» Collected data
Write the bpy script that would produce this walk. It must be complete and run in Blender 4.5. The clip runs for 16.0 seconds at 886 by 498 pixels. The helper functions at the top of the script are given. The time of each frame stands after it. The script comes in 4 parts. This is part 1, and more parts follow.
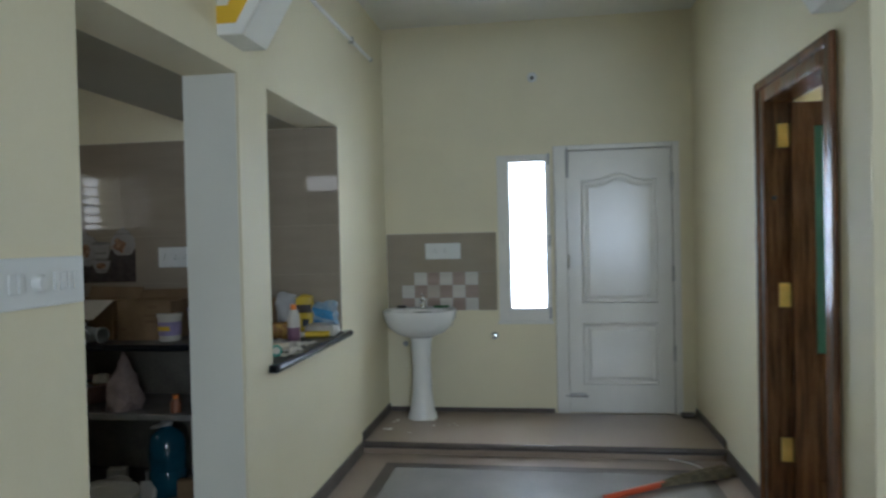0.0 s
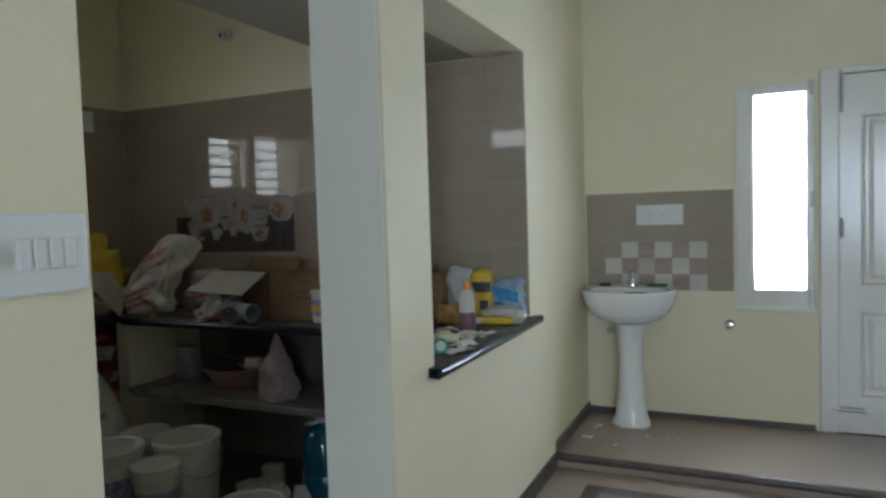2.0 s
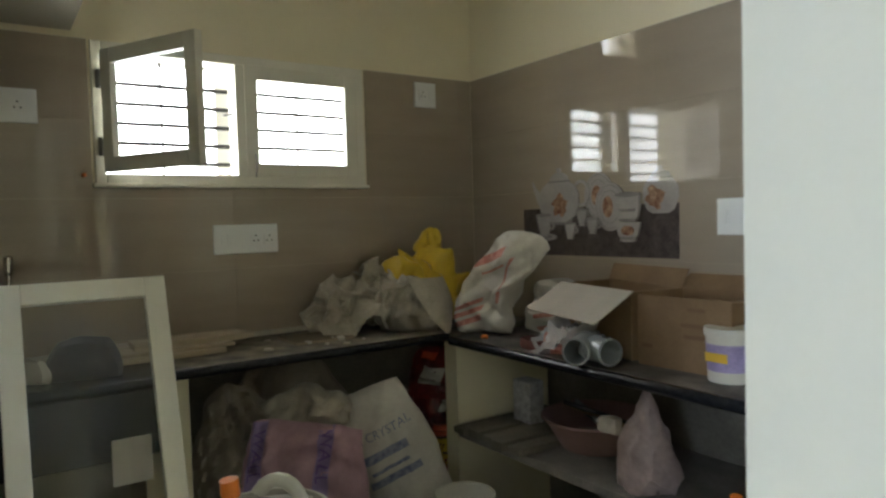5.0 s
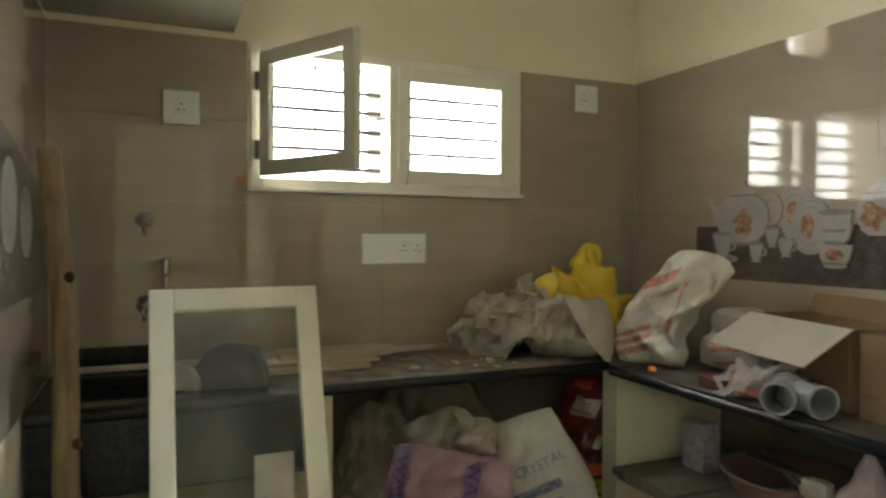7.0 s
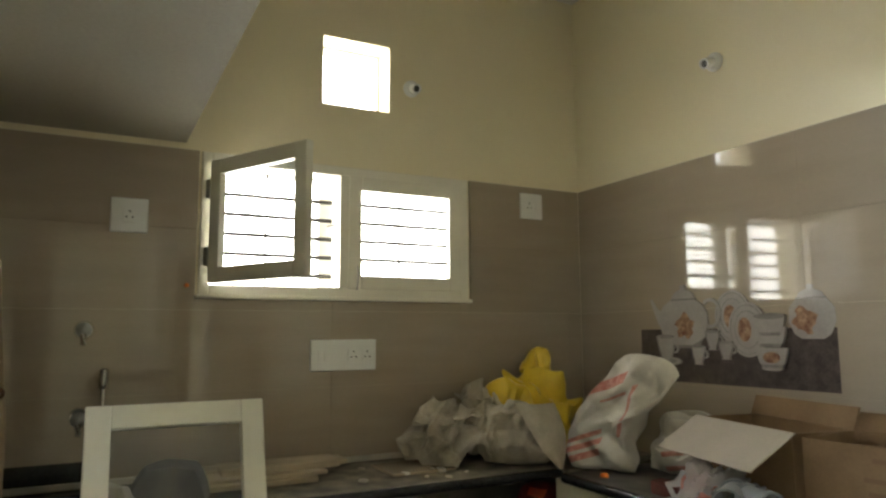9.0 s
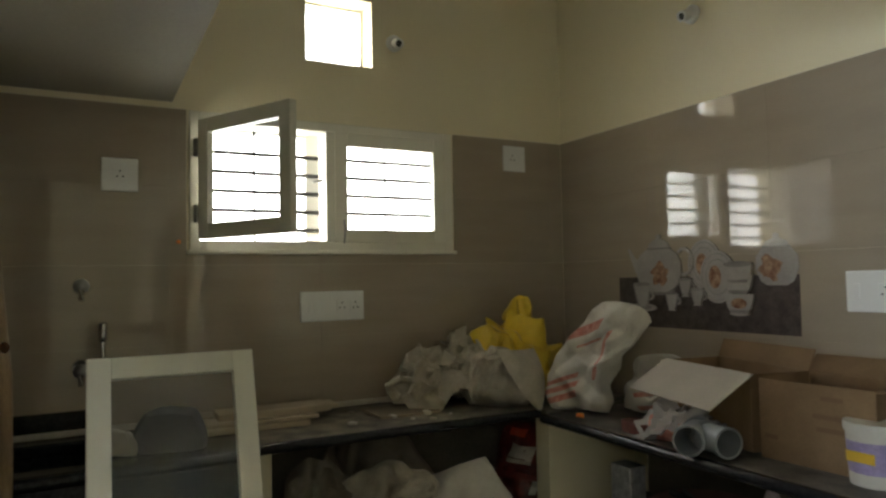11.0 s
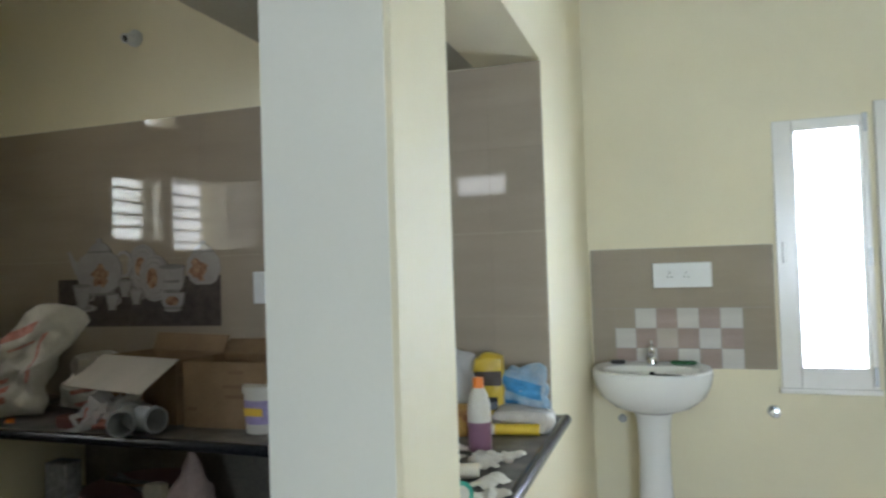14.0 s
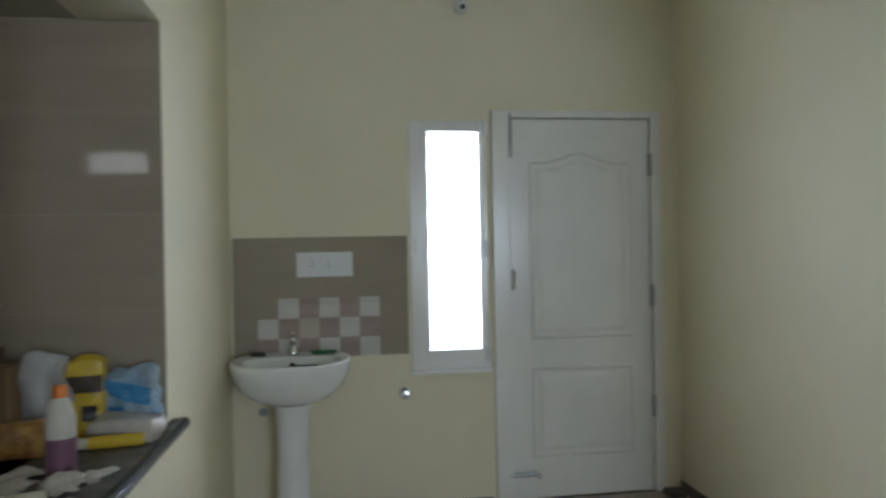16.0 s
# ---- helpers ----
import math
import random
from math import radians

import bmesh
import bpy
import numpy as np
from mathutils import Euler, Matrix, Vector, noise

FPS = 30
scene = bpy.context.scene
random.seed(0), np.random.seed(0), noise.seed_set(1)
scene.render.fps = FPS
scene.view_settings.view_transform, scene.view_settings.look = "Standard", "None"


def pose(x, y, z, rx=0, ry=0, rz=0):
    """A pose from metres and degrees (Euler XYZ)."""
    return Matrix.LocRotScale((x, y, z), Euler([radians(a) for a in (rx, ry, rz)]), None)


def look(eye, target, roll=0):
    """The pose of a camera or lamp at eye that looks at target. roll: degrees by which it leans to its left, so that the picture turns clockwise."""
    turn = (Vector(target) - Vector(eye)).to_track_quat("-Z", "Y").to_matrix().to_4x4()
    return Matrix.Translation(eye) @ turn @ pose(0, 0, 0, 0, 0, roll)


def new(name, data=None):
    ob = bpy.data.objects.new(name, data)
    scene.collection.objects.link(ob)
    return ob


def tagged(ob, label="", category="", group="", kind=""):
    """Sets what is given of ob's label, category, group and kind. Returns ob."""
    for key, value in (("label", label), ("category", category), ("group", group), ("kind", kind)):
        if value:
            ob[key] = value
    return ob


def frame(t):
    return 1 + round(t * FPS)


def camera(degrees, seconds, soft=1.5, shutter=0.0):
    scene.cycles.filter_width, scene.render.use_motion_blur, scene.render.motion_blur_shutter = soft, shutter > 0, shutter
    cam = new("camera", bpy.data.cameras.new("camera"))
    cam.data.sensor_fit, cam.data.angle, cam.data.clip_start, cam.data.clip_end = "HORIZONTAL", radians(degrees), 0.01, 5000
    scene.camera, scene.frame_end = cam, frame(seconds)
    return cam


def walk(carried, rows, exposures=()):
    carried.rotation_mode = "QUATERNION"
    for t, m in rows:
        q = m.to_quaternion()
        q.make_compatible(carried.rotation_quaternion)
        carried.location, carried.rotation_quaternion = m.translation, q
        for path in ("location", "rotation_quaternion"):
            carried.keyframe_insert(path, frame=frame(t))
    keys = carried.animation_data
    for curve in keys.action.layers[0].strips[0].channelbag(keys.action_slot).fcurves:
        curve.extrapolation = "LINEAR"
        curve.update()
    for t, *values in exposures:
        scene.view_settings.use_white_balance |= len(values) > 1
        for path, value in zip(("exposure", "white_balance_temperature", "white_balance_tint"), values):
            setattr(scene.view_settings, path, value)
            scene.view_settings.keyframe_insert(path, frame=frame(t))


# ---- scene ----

» Your instructions
Leave the images out and output the remaining material exactly as it stands.

» Exercise result
Write the bpy script that would produce this walk. It must be complete and run in Blender 4.5. The clip runs for 16.0 seconds at 886 by 498 pixels. The helper functions at the top of the script are given. The time of each frame stands after it. The script comes in 4 parts. This is part 1, and more parts follow.
0.0 s
2.0 s
5.0 s
7.0 s
9.0 s
11.0 s
14.0 s
16.0 s
# ---- helpers ----
import math
import random
from math import radians

import bmesh
import bpy
import numpy as np
from mathutils import Euler, Matrix, Vector, noise

FPS = 30
scene = bpy.context.scene
random.seed(0), np.random.seed(0), noise.seed_set(1)
scene.render.fps = FPS
scene.view_settings.view_transform, scene.view_settings.look = "Standard", "None"


def pose(x, y, z, rx=0, ry=0, rz=0):
    """A pose from metres and degrees (Euler XYZ)."""
    return Matrix.LocRotScale((x, y, z), Euler([radians(a) for a in (rx, ry, rz)]), None)


def look(eye, target, roll=0):
    """The pose of a camera or lamp at eye that looks at target. roll: degrees by which it leans to its left, so that the picture turns clockwise."""
    turn = (Vector(target) - Vector(eye)).to_track_quat("-Z", "Y").to_matrix().to_4x4()
    return Matrix.Translation(eye) @ turn @ pose(0, 0, 0, 0, 0, roll)


def new(name, data=None):
    ob = bpy.data.objects.new(name, data)
    scene.collection.objects.link(ob)
    return ob


def tagged(ob, label="", category="", group="", kind=""):
    """Sets what is given of ob's label, category, group and kind. Returns ob."""
    for key, value in (("label", label), ("category", category), ("group", group), ("kind", kind)):
        if value:
            ob[key] = value
    return ob


def frame(t):
    return 1 + round(t * FPS)


def camera(degrees, seconds, soft=1.5, shutter=0.0):
    scene.cycles.filter_width, scene.render.use_motion_blur, scene.render.motion_blur_shutter = soft, shutter > 0, shutter
    cam = new("camera", bpy.data.cameras.new("camera"))
    cam.data.sensor_fit, cam.data.angle, cam.data.clip_start, cam.data.clip_end = "HORIZONTAL", radians(degrees), 0.01, 5000
    scene.camera, scene.frame_end = cam, frame(seconds)
    return cam


def walk(carried, rows, exposures=()):
    carried.rotation_mode = "QUATERNION"
    for t, m in rows:
        q = m.to_quaternion()
        q.make_compatible(carried.rotation_quaternion)
        carried.location, carried.rotation_quaternion = m.translation, q
        for path in ("location", "rotation_quaternion"):
            carried.keyframe_insert(path, frame=frame(t))
    keys = carried.animation_data
    for curve in keys.action.layers[0].strips[0].channelbag(keys.action_slot).fcurves:
        curve.extrapolation = "LINEAR"
        curve.update()
    for t, *values in exposures:
        scene.view_settings.use_white_balance |= len(values) > 1
        for path, value in zip(("exposure", "white_balance_temperature", "white_balance_tint"), values):
            setattr(scene.view_settings, path, value)
            scene.view_settings.keyframe_insert(path, frame=frame(t))


# ---- scene ----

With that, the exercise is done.